╭─ Data section

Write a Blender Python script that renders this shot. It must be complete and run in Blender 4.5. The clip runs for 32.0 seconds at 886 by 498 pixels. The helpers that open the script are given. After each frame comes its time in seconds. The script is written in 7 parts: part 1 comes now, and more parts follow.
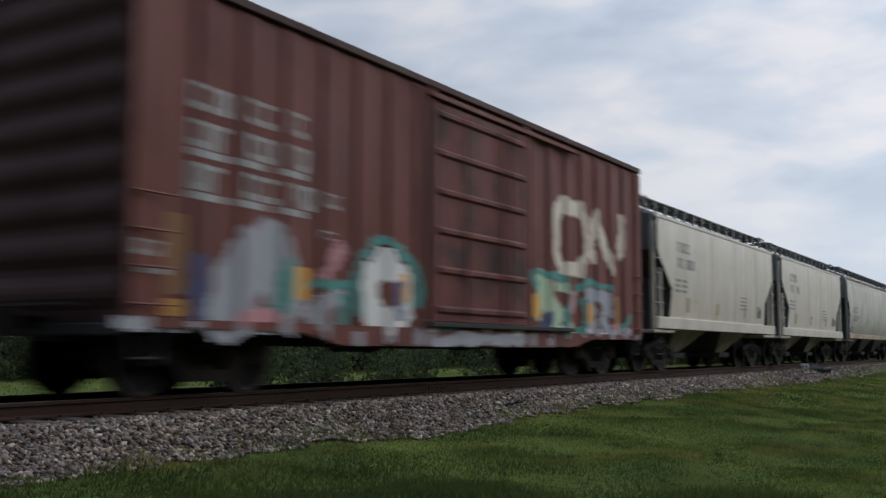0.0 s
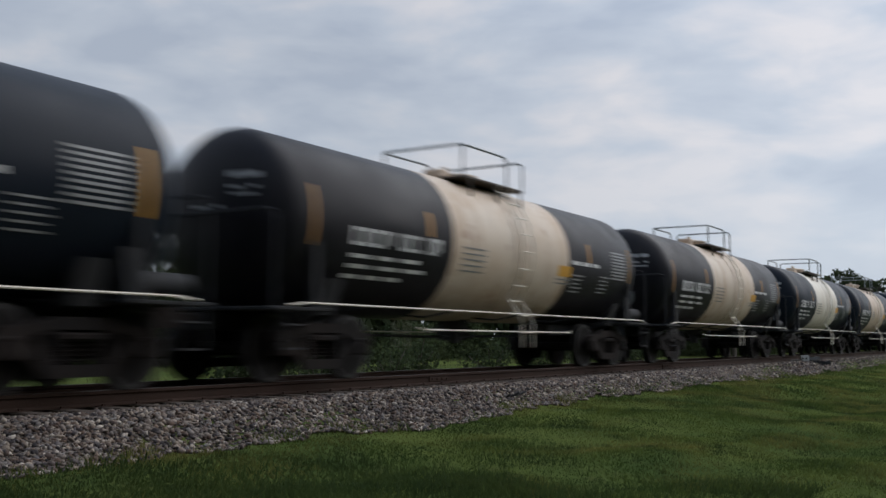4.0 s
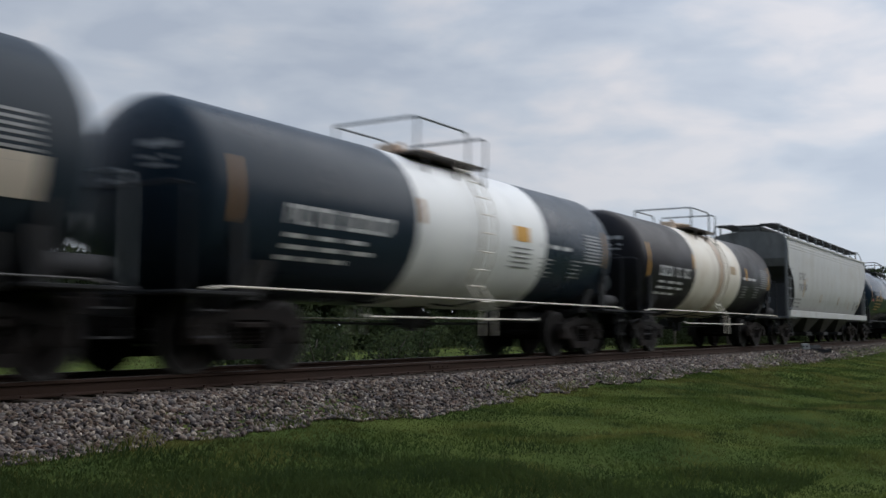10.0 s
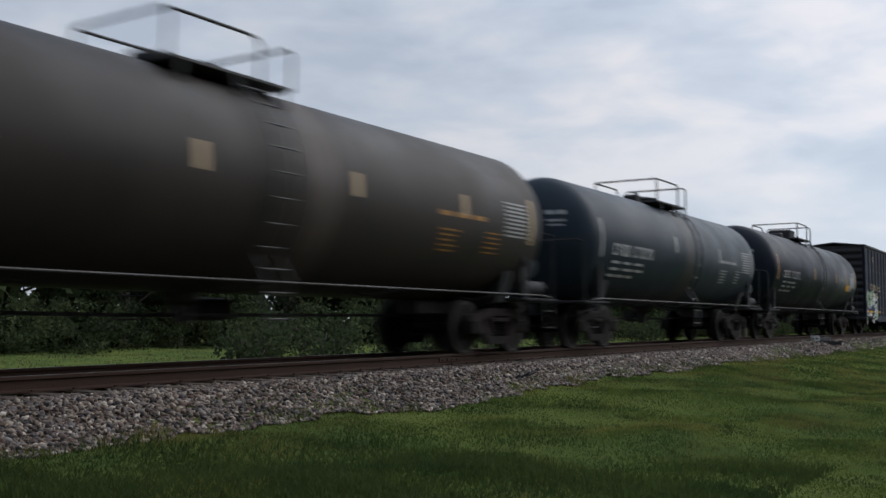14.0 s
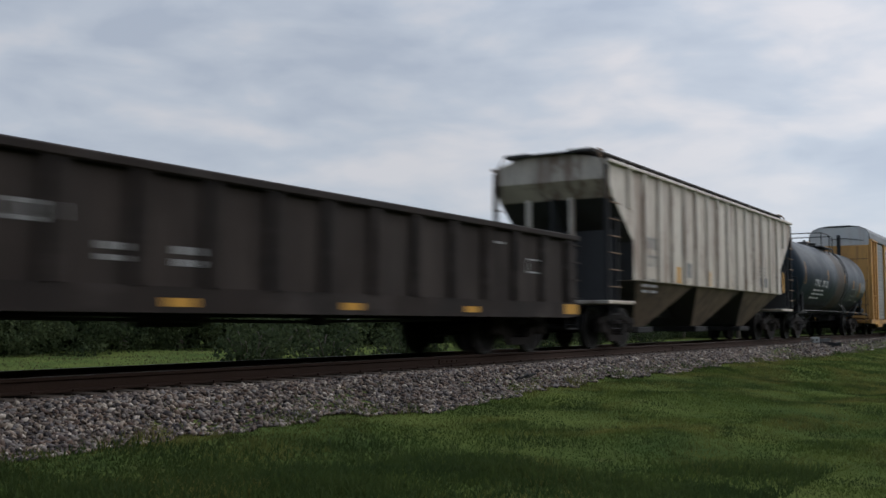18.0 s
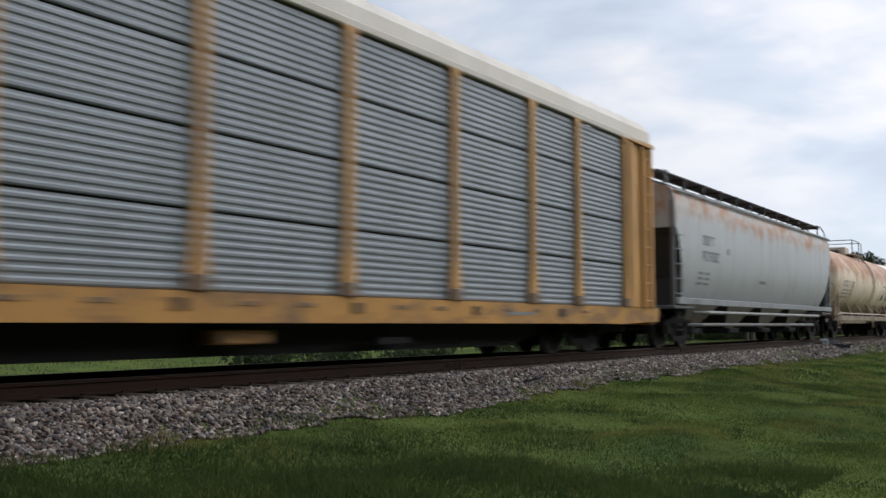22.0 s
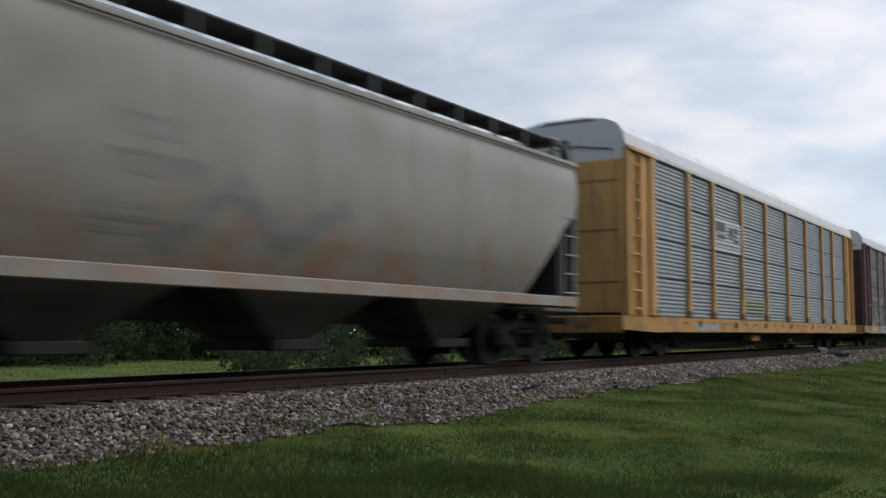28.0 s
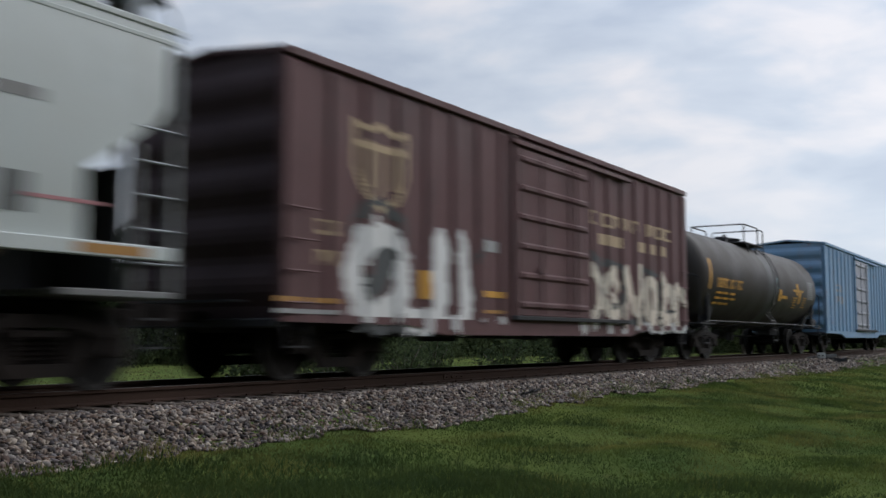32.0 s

╰─

### Task to complete
Print each line of the material above exactly, with the pictures removed from your copy.

### Exercise answer
Write a Blender Python script that renders this shot. It must be complete and run in Blender 4.5. The clip runs for 32.0 seconds at 886 by 498 pixels. The helpers that open the script are given. After each frame comes its time in seconds. The script is written in 7 parts: part 1 comes now, and more parts follow.
0.0 s
4.0 s
10.0 s
14.0 s
18.0 s
22.0 s
28.0 s
32.0 s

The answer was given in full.